Usage of LISP in the Real World
A big part of the power of LISP is really about its somewhat alien syntax. It is very easy to implement a LISP parser and a LISP language, which is why you find that a lot of early software used LISP as a script language. You may already know that the EMACS editor famously use LISP as its script language. AutoCAD, a computer-aided design (CAD) tool from Autodesk, famously used LISP as a script language.

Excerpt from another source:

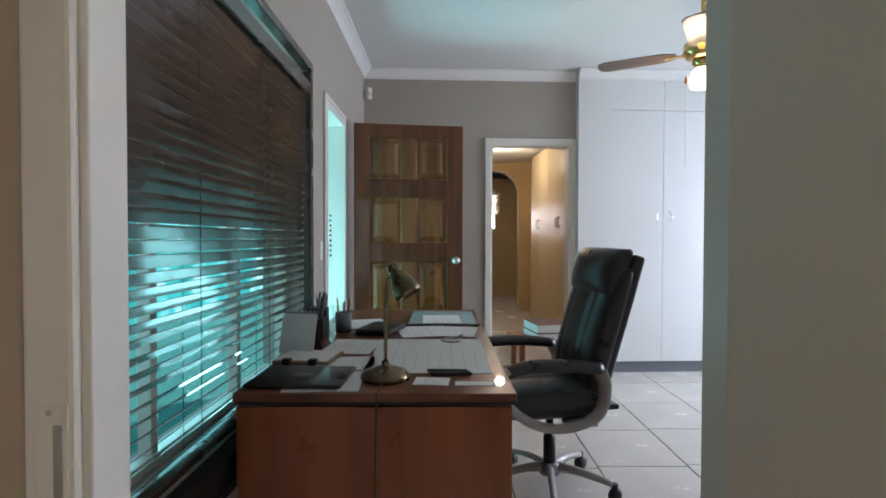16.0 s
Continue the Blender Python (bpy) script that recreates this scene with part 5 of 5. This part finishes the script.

LISP also works great as a language for parsing other languages. A clever strategy to use for programming language designers is to first transform your language syntax to a LISP syntax and then let a LISP language take over the rest of the parsing and code generation. A modern high-performance JIT compiled dynamic language called Julia uses this strategy. Under the hood a minimal LISP implementation called Femtolisp is used to process Julia code.
The underlying LISP heritage of Julia is visible in various ways. Julia has a Meta.show_sexpr
function, which allows you to see what s-expression a Julia expression is transformed into. There is even a Julia package called LispSyntax which allows you to write Julia code in LISP syntax in the Julia interactive REPL environment. It adds a new REPL mode named jλ
, which accepts LISP syntax. Here is an example of implementing the fibonacci function in Julia using LISP syntax in a REPL session.
jλ> (defn fib [a]
(if (< a 2)
a
(+ (fib (- a 1)) (fib (- a 2)))))
jλ> (fib 10)
55
I want to just end with saying that LISP is probably not a language you end up using professionally, but it is kind of like a language every serious about computer science should learn once in their lifetime. LISP is like foundational knowledge. You cannot truly know our field without knowing LISP.
Resources
If you are more curious about exploring LISP and LISP like languages such as Scheme, I have added some links to stuff I have found useful over the years.
Land of Lisp: Learn to Program in Lisp, One Game at a Time – A LISP book by Conrad Barski, which offers an entertaining way of learning LISP programming. Seriously, I had a lot of fun reading this book.
Wizard Book – Actually named Structure and Interpretation of Computer Programs is a classic. It is the kind of book everybody serious about programming should read once in their life. It is the kind of book that blows your mind. Furthermore, it covers a functional variant of LISP called Scheme.
Racket - If you are serious about functional LISP programming, then Racket is one of the most pleasant and user-friendly Scheme languages you can find today. It comes with a great graphical IDE called DrRacket which is very beginner friend.
Making Crash Bandicoot – Andy Gavin writes about how he and Jason Rubin of Naughty Dog developed Crash Bandicoot and Jax and Daxter using their own LISP languages GOOL and GOAL.